Couple awarded £17,000 damages for distress caused by neighbour's CCTV surveillance
The compensation is an example of the rise of "distress" claims as a result of breaches of the Data Protection Act 1998 (DPA).
The complaint was raised in the Scottish courts by a couple who lived in a flat above a guesthouse, whose owner installed CCTV and audio recording equipment to their shared building. The CCTV was set to record 24 hours a day (storing 5 days' worth of data at any time) and could be accessed remotely.
From 2013, the CCTV cameras were set up to cover the couple's private property (including the entrance to their flat and their garden). The owner's husband taunted the couple, saying he could listen to private conversations in their garden. The couple feared that private conversations within their flat were being recorded, leading to feelings of anger, stress and frustration.
The court found that the guesthouse owner, as the data controller, had breached several of the data protection principles under the DPA. In giving his judgment, Sheriff Ross found the data processing to be intrusive, excessive, unjustified and "an effort to oppress".
Sheriff Ross referred to the 2015 Court of Appeal case Google v Vidal-Hall, which established a right to compensation for distress only for breaches of the DPA. Before the 2015 ruling, compensation was only available in circumstances where some financial loss had been suffered.
There is no statutory guidance as to compensation for distress claims under the DPA, so Sheriff Ross accepted the couple's calculation of damages.

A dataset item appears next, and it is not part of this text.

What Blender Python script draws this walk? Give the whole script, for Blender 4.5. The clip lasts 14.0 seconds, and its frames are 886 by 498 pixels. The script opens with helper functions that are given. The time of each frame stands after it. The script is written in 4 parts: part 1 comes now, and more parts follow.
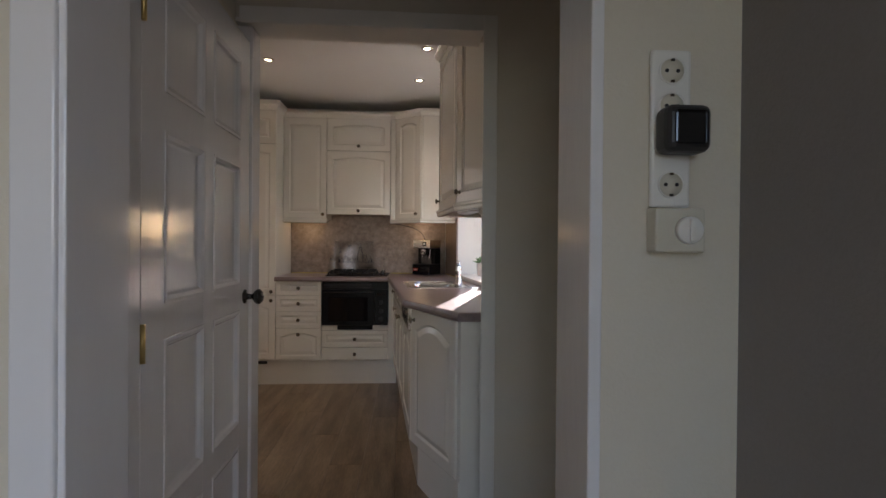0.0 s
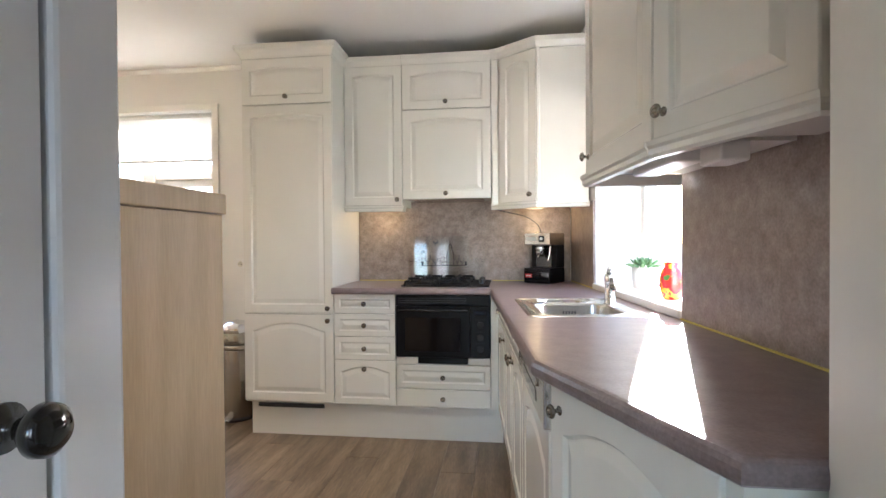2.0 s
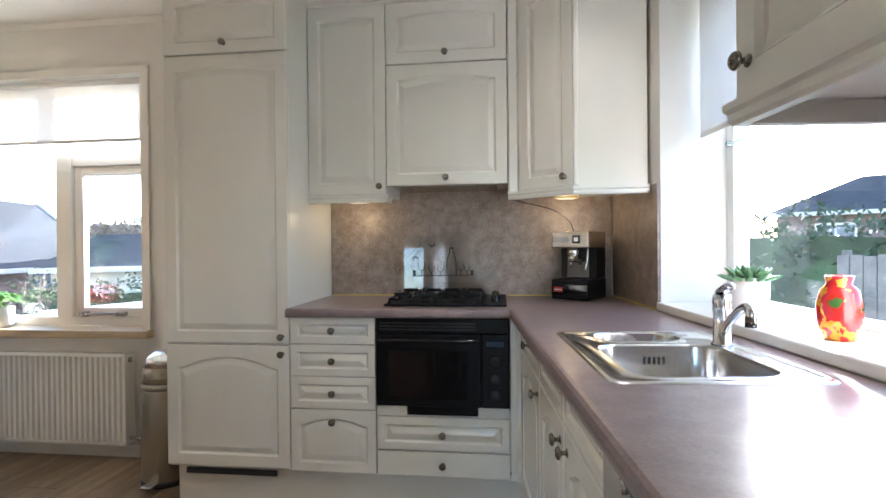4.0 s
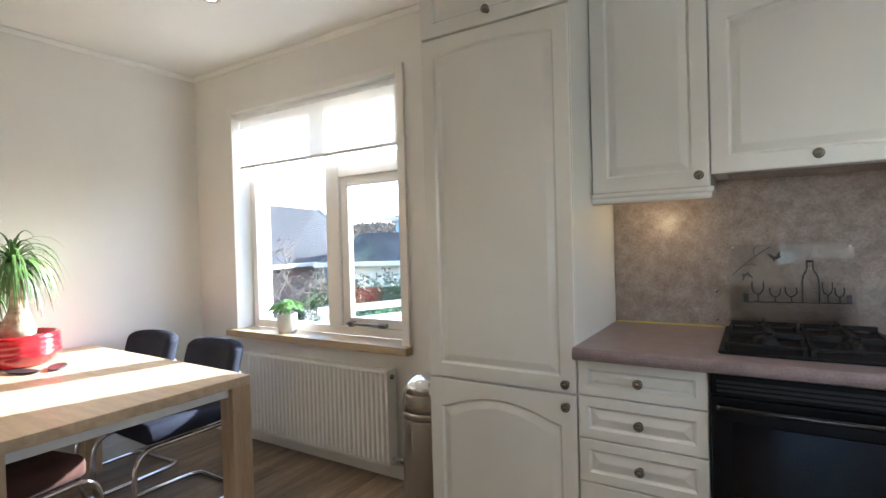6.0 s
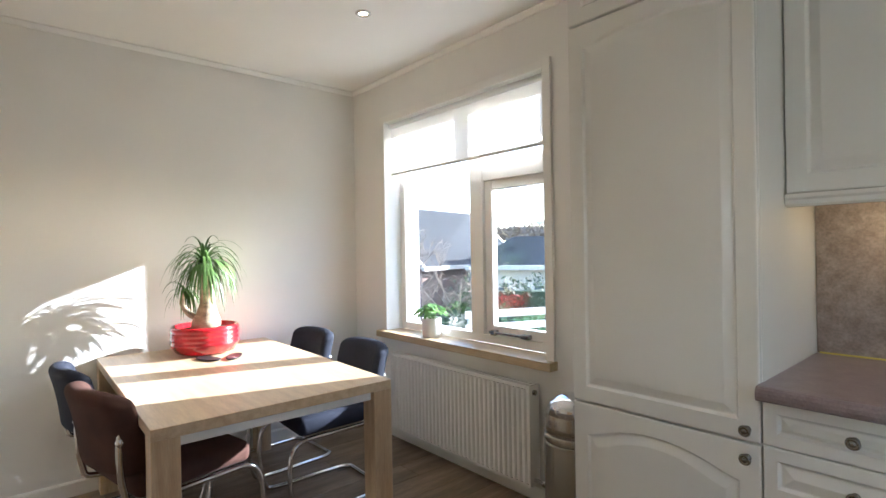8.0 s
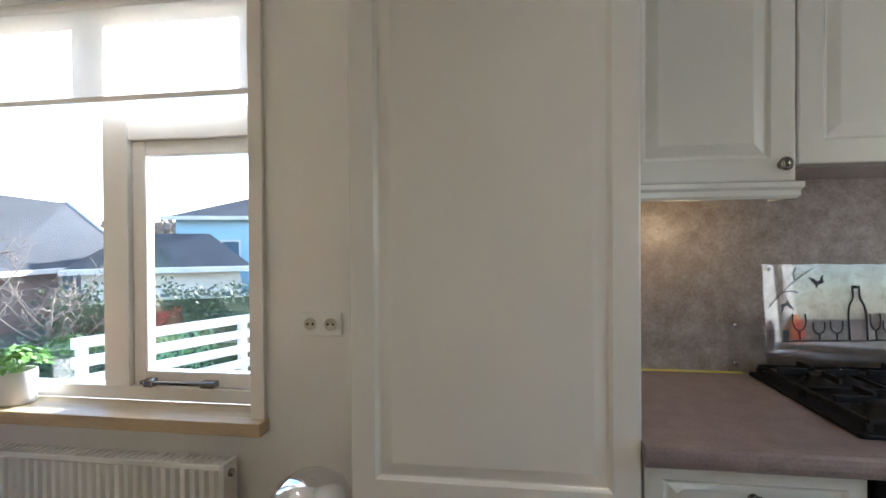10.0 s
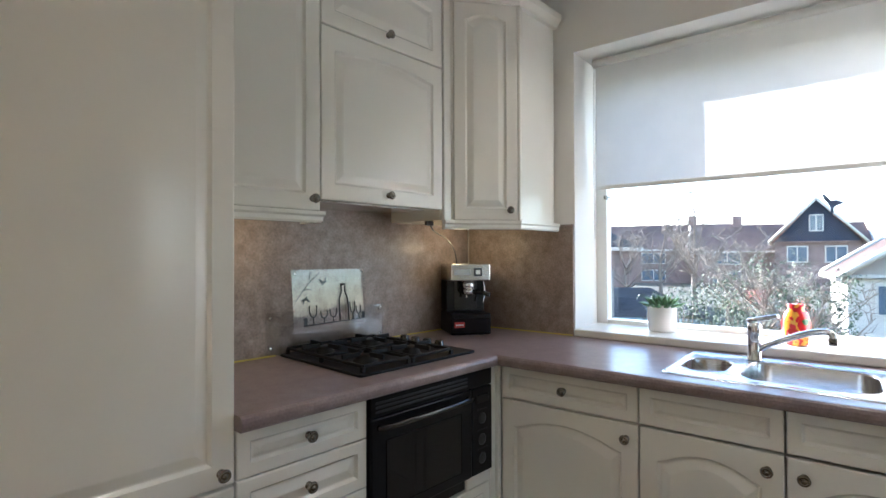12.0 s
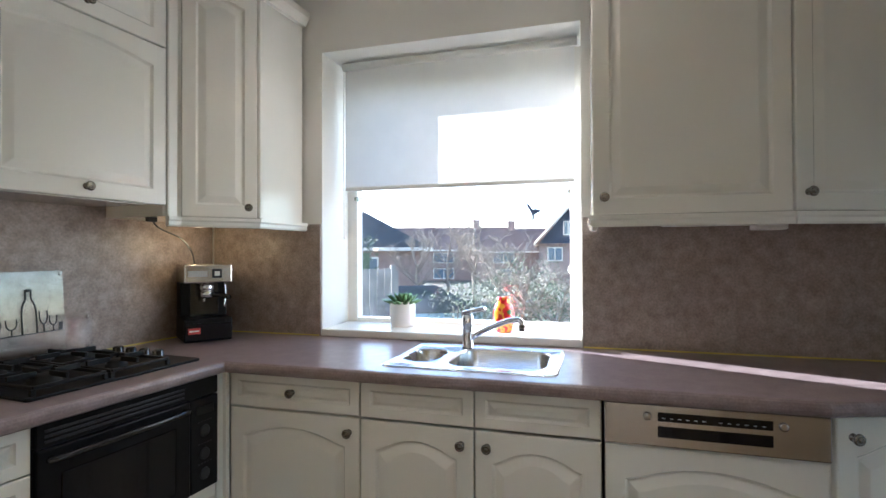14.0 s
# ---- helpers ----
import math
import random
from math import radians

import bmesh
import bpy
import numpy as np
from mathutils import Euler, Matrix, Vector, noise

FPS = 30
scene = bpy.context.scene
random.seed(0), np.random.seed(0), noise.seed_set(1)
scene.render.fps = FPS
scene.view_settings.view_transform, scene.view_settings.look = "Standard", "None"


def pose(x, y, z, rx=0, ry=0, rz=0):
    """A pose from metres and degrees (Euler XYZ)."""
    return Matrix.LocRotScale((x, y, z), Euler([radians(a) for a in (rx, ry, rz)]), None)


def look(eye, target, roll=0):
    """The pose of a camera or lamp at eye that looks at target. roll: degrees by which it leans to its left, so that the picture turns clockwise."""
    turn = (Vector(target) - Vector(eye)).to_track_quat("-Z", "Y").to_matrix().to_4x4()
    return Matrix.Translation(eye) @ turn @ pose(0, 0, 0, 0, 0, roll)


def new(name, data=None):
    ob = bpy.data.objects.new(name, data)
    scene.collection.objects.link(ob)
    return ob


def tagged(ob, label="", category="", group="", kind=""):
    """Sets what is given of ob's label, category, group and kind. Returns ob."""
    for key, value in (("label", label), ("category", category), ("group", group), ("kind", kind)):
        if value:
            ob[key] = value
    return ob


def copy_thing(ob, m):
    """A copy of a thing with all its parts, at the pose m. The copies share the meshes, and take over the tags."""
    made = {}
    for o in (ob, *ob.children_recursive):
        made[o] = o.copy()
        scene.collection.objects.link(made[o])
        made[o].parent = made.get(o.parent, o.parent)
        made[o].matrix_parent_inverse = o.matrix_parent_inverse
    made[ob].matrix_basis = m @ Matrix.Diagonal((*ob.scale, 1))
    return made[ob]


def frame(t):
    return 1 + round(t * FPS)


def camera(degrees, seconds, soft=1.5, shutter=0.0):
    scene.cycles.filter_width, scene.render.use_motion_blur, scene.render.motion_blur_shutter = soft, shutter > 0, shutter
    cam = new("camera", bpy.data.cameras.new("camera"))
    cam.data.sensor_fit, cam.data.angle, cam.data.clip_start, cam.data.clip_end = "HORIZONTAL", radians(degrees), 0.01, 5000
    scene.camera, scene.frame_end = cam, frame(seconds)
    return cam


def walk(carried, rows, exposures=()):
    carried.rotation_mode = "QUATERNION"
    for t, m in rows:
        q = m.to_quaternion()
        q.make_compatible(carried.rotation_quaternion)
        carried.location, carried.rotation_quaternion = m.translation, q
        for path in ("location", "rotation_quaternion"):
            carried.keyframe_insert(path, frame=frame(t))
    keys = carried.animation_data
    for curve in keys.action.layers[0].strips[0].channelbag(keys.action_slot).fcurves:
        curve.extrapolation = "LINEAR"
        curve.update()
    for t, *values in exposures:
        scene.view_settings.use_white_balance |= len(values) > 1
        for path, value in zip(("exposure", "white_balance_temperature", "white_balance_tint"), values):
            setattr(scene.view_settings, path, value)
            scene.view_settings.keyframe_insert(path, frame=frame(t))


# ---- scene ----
cam = camera(82.5, 14.0)
PATH = [
    (0, (0.179, 0.068, 1.278), (0.316, 2.063, 1.264), 0.5),
    (0.5, (0.19, 0.486, 1.3), (0.084, 2.483, 1.267), 0.2),
    (1, (0.118, 0.882, 1.274), (-0.101, 2.869, 1.245), -0.0),
    (1.5, (0.098, 1.225, 1.269), (-0.133, 3.211, 1.236), -0.0),
    (2, (0.092, 1.555, 1.272), (-0.152, 3.54, 1.245), -0.4),
    (2.2, (0.057, 1.683, 1.267), (-0.182, 3.668, 1.243), -0.3),
    (4.3, (-0.066, 2.555, 1.259), (-0.295, 4.541, 1.25), -0.7),
    (4.5, (-0.108, 2.616, 1.258), (-0.335, 4.603, 1.244), -0.8),
    (5, (-0.268, 2.826, 1.27), (-0.501, 4.812, 1.261), -0.7),
    (5.5, (-0.375, 2.946, 1.314), (-0.859, 4.887, 1.288), -1.2),
    (6, (-0.472, 2.978, 1.357), (-1.526, 4.678, 1.331), -1.6),
    (6.5, (-0.481, 2.964, 1.386), (-1.853, 4.419, 1.365), -1.7),
    (7, (-0.477, 2.937, 1.399), (-1.997, 4.237, 1.382), -1.6),
    (7.2, (-0.467, 2.944, 1.395), (-2.026, 4.198, 1.382), -1.5),
    (9.5, (-1.005, 3.588, 1.355), (-1.847, 5.402, 1.369), -0.1),
    (10, (-1.25, 3.64, 1.381), (-1.554, 5.616, 1.364), -0.4),
    (10.5, (-1.408, 3.69, 1.398), (-1.073, 5.662, 1.35), -0.4),
    (11, (-1.485, 3.71, 1.398), (-0.627, 5.516, 1.375), 0.1),
    (11.5, (-1.547, 3.578, 1.382), (-0.356, 5.185, 1.399), -0.3),
    (12, (-1.565, 3.471, 1.376), (-0.111, 4.844, 1.398), -0.2),
    (12.5, (-1.535, 3.401, 1.37), (0.079, 4.582, 1.397), -0.3),
    (13, (-1.488, 3.337, 1.37), (0.229, 4.363, 1.396), -0.3),
    (13.5, (-1.464, 3.289, 1.377), (0.335, 4.162, 1.399), -0.3),
    (14, (-1.43, 3.257, 1.375), (0.436, 3.976, 1.394), -0.2),
]
EXPOSURES = [(0.0, 2.08, 6500, 23), (0.5, 3.0, 6300, 22), (1.0, 3.2, 6000, 19), (1.5, 3.5, 5850, 16), (2.2, 3.65, 5650, 14), (4.5, 3.0, 5500, 12),
             (7.0, 2.95, 5450, 11), (9.5, 2.75, 5450, 11), (11.0, 2.75, 5450, 11), (14.0, 2.85, 5450, 11)]
walk(cam, [(t, look(eye, target, roll)) for t, eye, target, roll in PATH], EXPOSURES)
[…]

This was based on a sum of £10 per day for each of them, multiplied by the number of days the data processing had taken place in breach of the DPA. One month of days was deducted to account for when the couple were likely to be absent from the property (eg on holiday).It will be interesting to see whether this method of calculating damages by reference to a daily figure will be followed in future cases elsewhere in the UK, or whether a lump sum approach will be favoured by claimants and/or the courts. In any event, this decision sets down a marker for future "distress" claims relating to breaches of the DPA and provides an example of how to quantify damages for such claims.